O ousado Holy Motors, de Leos Carax, discute o lugar do artista na descartável sociedade contemporânea
Um ator percorre toda Paris em sua limousine, um camarim improvisado, assumindo vários personagens. De velha pedinte a banqueiro e representante repugnante e subversivo da arte, Monsieur Oscar é o típico artista contemporâneo entregue naturalmente ao mecânico processo assumido pela produção artística nos nossos tempos em Holy Motors. Entregue ao "sistema", mas sem perder o teor artístico de seu ofício, ainda que aqui e ali questione sua função e existência em um mundo que cada vez mais banaliza a arte, especificamente o cinema. Todos esses questionamentos são incutidos na cabeça do espectador nesse subversivo e desafiador trabalho, digamos, semiótico do francês Leos Carax, que prefere o subtexto ao didatismo visual de alguns de seus colegas.
Por mais que possa relacionar seu trabalho com a fruição de outros tipos de manifestações, fica óbvio que os paralelos estabelecidos por Carax estão relacionados com seu próprio ofício, o cinema.
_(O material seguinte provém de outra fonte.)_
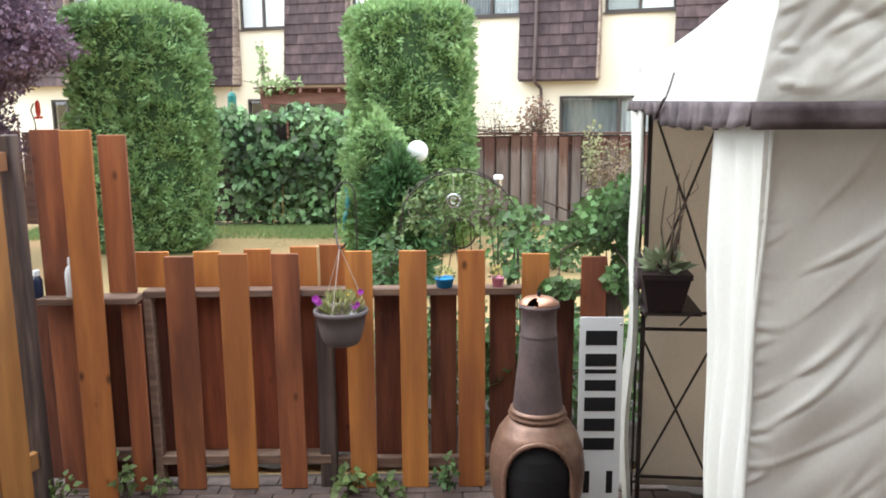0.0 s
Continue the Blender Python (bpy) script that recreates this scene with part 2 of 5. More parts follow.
POST = material("weathered_post", (0.16, 0.11, 0.085), 0.8, 0.35, 4.0, (9, 9, 0.7), 0.4, 14, tint=(0.06, 0.042, 0.036), piece=0.15, streak=(0.03, 0.022, 0.022))
RAIL = material("weathered_rail", (0.25, 0.155, 0.105), 0.8, 0.3, 4.0, (0.7, 9, 9), 0.4, 14, tint=(0.12, 0.075, 0.06), piece=0.1)
GREY_WOOD = material("old_grey_fence_wood", (0.31, 0.265, 0.25), 0.85, 0.35, 2.0, (6, 6, 0.5), 0.4, 10, tint=(0.17, 0.13, 0.115), piece=0.22, streak=(0.19, 0.13, 0.11), drip=((0.12, 0.055, 0.04), 1.16, 0.5))
STAINED = material("brown_stained_fence_wood", (0.25, 0.18, 0.155), 0.85, 0.35, 2.0, (6, 6, 0.5), 0.4, 10, tint=(0.13, 0.075, 0.06), piece=0.22, streak=(0.29, 0.24, 0.225), drip=((0.13, 0.055, 0.038), 0.98, 0.9))
BROWN_RAIL = material("old_brown_rail", (0.13, 0.062, 0.045), 0.85, 0.35, 2.0, (0.6, 6, 6), 0.3, 12, tint=(0.07, 0.035, 0.028), piece=0.1)
SHINGLE = material("brown_shingle", (0.104, 0.072, 0.075), 0.85, 0.28, 1.6, (4.5, 4.5, 2.4), 0.5, 30, tint=(0.056, 0.038, 0.041), piece=0.24)
SHINGLE_FAR = material("brown_shingle_joined", (0.104, 0.072, 0.075), 0.85, 0.28, 1.6, (4.5, 4.5, 2.4), 0.5, 30, tint=(0.056, 0.038, 0.041), island=0.24)
CHEEK = material("worn_shingle_edge", (0.42, 0.34, 0.285), 0.85, 0.3, 5, (1, 1, 4), 0.4, 30, tint=(0.22, 0.16, 0.135), piece=0.2)
CREAM = material("cream_stucco", (0.81, 0.745, 0.60), 0.9, 0.05, 0.8, (1, 1, 0.5), 0.35, 90, tint=(0.74, 0.67, 0.53))
CAP = material("roof_edge_metal", (0.22, 0.17, 0.155), 0.5, 0.2, 2, (1, 1, 1), 0.1, 40)
PIPE = material("downpipe_brown", (0.115, 0.08, 0.078), 0.5, 0.25, 3, (1, 1, 1), 0.1, 40)
DARK_TRIM = material("dark_window_frame", (0.075, 0.062, 0.056), 0.45, 0.2, 4, bump=0.1)
BLIND = material("white_blind", (0.86, 0.87, 0.87), 0.6, 0.06, 4, bump=0.0)
CURTAIN = material("pale_curtain", (0.56, 0.60, 0.60), 0.85, 0.15, 6, (3, 3, 0.4), 0.1)
DIM_PANE = material("grey_green_pane_tone", (0.20, 0.225, 0.225), 0.85, 0.2, 6, (3, 3, 0.4), 0.1)
PANE_SHEET = material("grey_pane_sheet", (0.31, 0.335, 0.315), 0.8, 0.12, 1.2, bump=0.0)
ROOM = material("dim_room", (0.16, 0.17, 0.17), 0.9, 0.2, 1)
GLASS = glass_material("window_glass")
ROOFING = material("roof_felt", (0.08, 0.075, 0.07), 0.9, 0.2, 2)
CANVAS = material("pale_canvas", (0.73, 0.725, 0.69), 0.8, 0.08, 3.0, (1, 1, 0.5), 0.15, 120, tint=(0.74, 0.735, 0.675), through=0.32)
CANVAS_IN = material("tan_lining", (0.66, 0.575, 0.485), 0.85, 0.12, 3, bump=0.1, through=0.5)
BAND = material("dark_trim_band", (0.145, 0.115, 0.12), 0.8, 0.45, 9, (1, 1, 1), 0.2, tint=(0.045, 0.035, 0.037))
IRON = material("dark_iron", (0.045, 0.034, 0.031), 0.5, 0.3, 12, bump=0.1, metal=0.4)
COPPER = material("bronzed_clay", (0.29, 0.165, 0.11), 0.4, 0.4, 5, (1, 1, 1), 0.2, 50, tint=(0.14, 0.082, 0.062), metal=0.45, spec=0.5)
CLAY_GREY = material("smoked_clay_neck", (0.15, 0.108, 0.104), 0.5, 0.35, 5, (1, 1, 1), 0.2, 50, tint=(0.085, 0.062, 0.066), metal=0.25)
SOOT = material("soot", (0.012, 0.011, 0.012), 0.95, 0.2, 8)
SIGN_WHITE = material("white_sign_face", (0.78, 0.79, 0.80), 0.4, 0.05, 8, bump=0.02)
SIGN_BLACK = material("black_sign_print", (0.012, 0.012, 0.014), 0.5, 0.1, 8, bump=0.0)
PLASTIC = material("grey_brown_plastic", (0.125, 0.105, 0.105), 0.45, 0.12, 9, bump=0.05)
BLUE = material("blue_plastic", (0.02, 0.26, 0.58), 0.35, 0.1, 20, bump=0.0)
PINK = material("pink_plastic", (0.86, 0.34, 0.50), 0.35, 0.1, 20, bump=0.0)
WHITE_PLASTIC = material("white_plastic", (0.74, 0.76, 0.76), 0.35, 0.06, 10, bump=0.0)
NAVY = material("dark_blue_plastic", (0.015, 0.024, 0.055), 0.35, 0.1, 10, bump=0.0)
TEAL = material("teal_enamel", (0.03, 0.20, 0.17), 0.4, 0.2, 10, bump=0.0)
RED = material("red_plastic", (0.55, 0.05, 0.035), 0.4, 0.15, 10, bump=0.0)
CHROME = material("polished_metal", (0.70, 0.70, 0.71), 0.2, 0.1, 10, bump=0.0, metal=1.0)
STRING = material("twine", (0.50, 0.42, 0.36), 0.8, 0.2, 30, bump=0.0)
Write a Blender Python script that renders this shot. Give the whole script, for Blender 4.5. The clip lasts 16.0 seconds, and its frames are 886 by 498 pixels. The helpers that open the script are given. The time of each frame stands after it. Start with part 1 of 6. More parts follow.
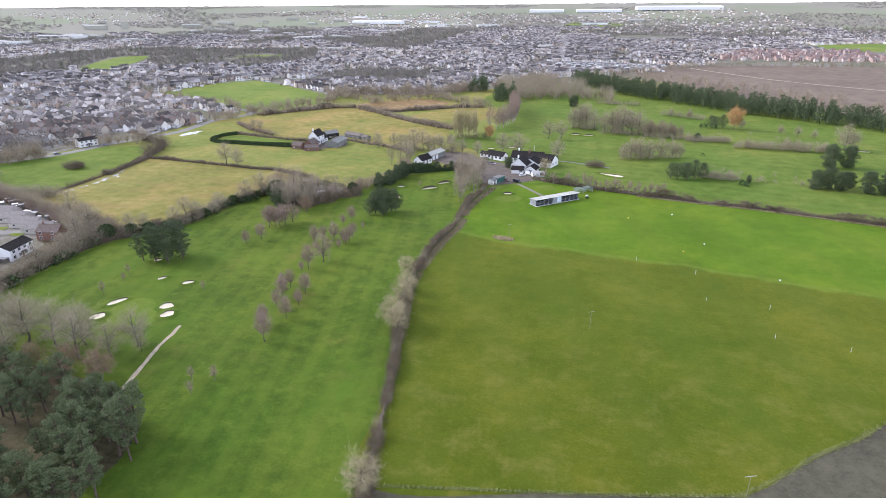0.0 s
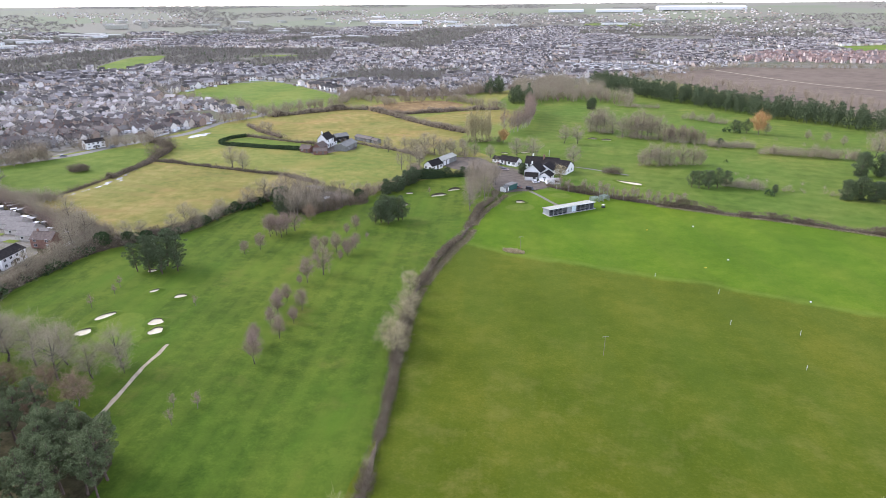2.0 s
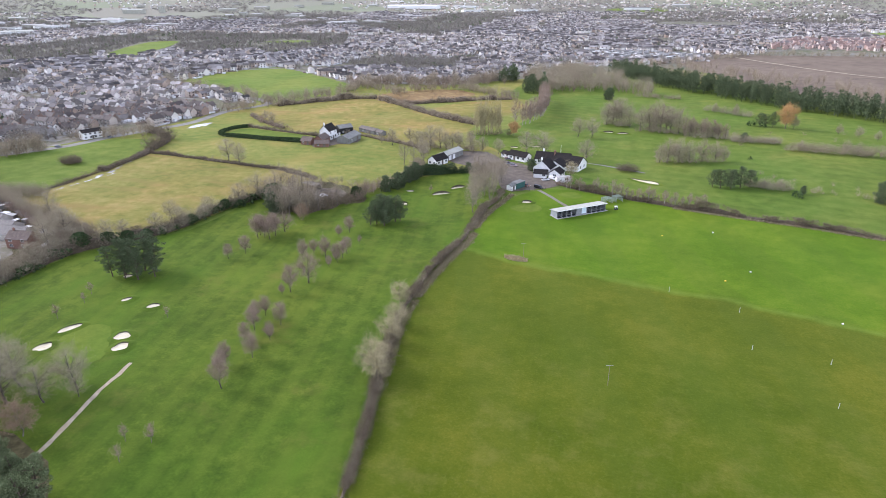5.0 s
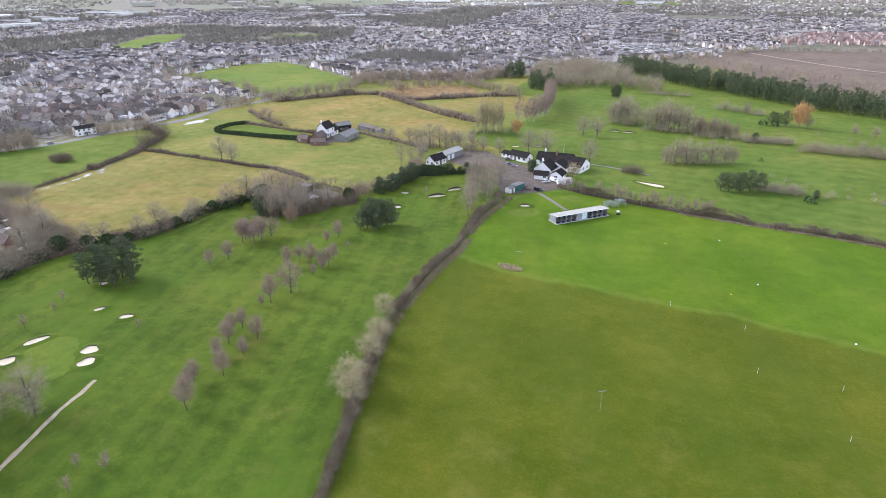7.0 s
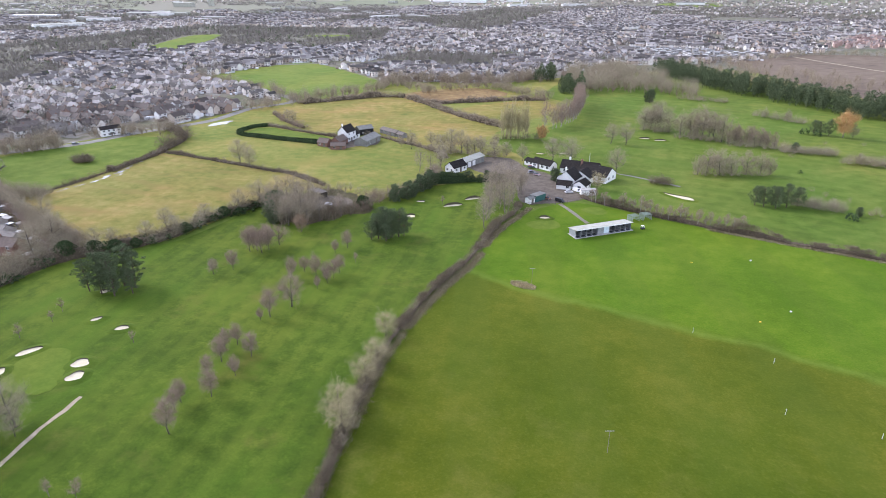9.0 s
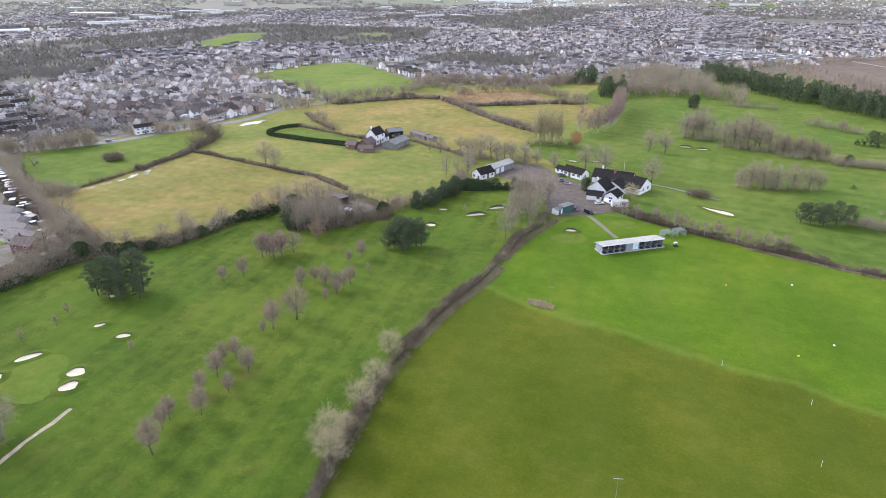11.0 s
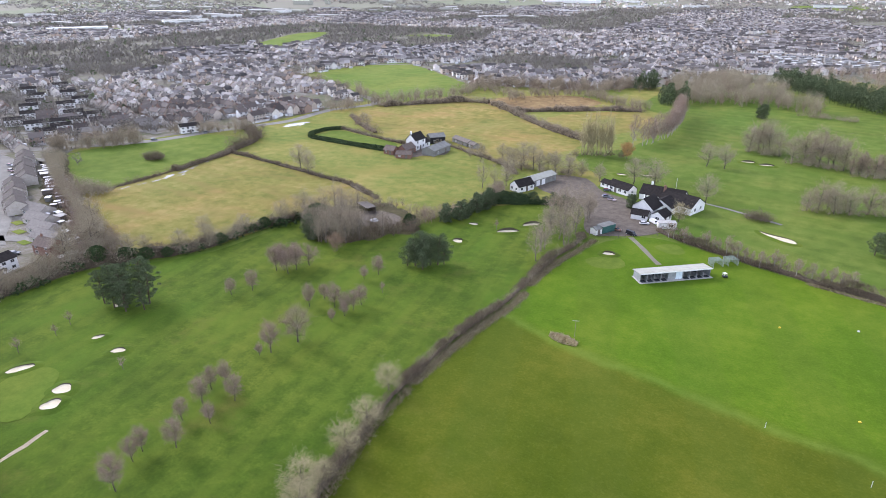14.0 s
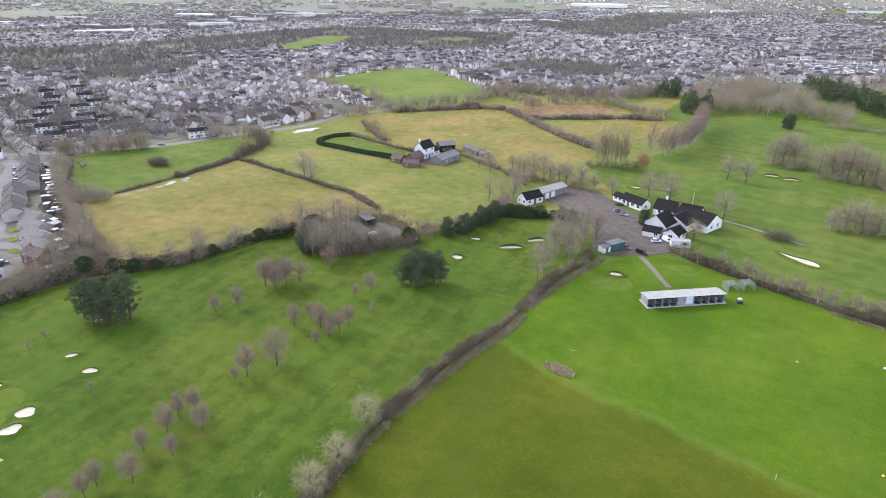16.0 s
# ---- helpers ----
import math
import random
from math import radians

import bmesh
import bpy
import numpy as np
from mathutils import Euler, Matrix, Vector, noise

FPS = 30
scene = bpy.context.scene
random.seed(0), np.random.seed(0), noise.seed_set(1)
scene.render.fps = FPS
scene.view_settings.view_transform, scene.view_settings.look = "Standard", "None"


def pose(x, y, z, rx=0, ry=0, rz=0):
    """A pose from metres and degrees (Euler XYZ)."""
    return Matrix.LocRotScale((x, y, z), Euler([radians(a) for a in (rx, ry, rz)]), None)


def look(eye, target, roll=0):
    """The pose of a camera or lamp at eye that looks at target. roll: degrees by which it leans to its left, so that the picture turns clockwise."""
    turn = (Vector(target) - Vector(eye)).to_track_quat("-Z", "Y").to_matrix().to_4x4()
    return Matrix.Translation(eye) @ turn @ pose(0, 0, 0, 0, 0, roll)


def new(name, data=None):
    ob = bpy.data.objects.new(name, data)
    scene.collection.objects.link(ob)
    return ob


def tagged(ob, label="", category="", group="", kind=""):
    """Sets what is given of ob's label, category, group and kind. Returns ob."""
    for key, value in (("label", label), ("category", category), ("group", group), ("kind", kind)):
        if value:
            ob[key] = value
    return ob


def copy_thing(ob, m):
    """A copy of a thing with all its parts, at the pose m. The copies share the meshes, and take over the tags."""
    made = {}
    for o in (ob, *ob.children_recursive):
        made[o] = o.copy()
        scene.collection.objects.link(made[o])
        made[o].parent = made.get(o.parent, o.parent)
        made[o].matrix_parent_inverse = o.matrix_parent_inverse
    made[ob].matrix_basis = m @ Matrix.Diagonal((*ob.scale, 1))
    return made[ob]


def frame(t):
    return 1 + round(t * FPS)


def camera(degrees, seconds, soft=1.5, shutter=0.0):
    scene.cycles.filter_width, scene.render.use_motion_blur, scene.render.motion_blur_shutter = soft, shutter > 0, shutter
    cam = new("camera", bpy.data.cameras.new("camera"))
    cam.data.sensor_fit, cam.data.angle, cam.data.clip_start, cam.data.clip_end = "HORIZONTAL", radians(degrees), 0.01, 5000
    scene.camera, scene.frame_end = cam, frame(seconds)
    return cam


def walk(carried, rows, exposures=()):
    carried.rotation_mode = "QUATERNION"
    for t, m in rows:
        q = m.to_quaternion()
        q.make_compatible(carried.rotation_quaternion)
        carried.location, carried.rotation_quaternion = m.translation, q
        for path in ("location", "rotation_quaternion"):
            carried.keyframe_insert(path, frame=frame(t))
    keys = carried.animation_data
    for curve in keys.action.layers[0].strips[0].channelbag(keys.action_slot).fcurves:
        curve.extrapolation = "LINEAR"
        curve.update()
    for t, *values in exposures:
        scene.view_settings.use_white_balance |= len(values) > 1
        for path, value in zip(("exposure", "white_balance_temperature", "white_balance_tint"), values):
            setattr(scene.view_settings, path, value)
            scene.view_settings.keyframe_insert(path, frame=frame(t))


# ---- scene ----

Na contemporaneidade, poucas manifestações ficaram tão sujeitas à banalidade quanto a sétima arte. Em tempos de inúmeros recursos tecnológicos, facilidades de acesso a conteúdos, antes oferecidos apenas pelas salas de cinema, as histórias e seus meandros humanos acabaram tornando-se descartáveis a tal ponto que não paramos para pensar ou para assimilar qualquer obra audiovisual. Assistimos de qualquer jeito, em qualquer formato, em qualquer lugar.
O delírio de Leos Carax toca fundo qualquer admirador do cinema e que ainda compreende a singularidade dele como arte. Através do trajeto e das ações do personagem de Denis Lavant, que acaba assumindo várias peles ao longo do projeto (um trabalho esquizofrênico), o espectador começa a cair em si e a questionar a forma com que vem conduzindo sua própria relação com o cinema, na qual o tempo de fruição é cada vez menor e a oferta é cada vez maior, ainda que os trabalhos que valem nosso tempo sejam poucos
Holy Motors é um desses exemplares que não fazem questão de seguir cartilhas, um desses filmes que desafiam o espectador a sair da zona de conforto e decifrar metáforas visuais, já que Carax explora ao máximo a potencialidade da linguagem cinematográfica.
Gostando ou não gostando (nesse caso, diria que é mais um estranhamento) não há como deixar de inquietar-se pela ousadia de Holy Motors, um filme que não poupa críticas à indústria, artistas, críticos e público. O longa faz repensar o lugar da arte em nossas vidas, ou mesmo pensar se ainda existe lugar para ela em meio ao orgânico processo de contemplação a que acabamos nos acostumando a submetê-la.
Holy Motors, 2012. Dir.: Leos Carax. Roteiro: Leos Carax. Elenco: Denis Lavant, Edith Scob, Kylie Minogue, Eva Mendes, Elise Lhomeau, Jeanne Disson, Michel Piccoli, Leos Carax, Elise Caron, Corinne Yam. 115 min. Imovision.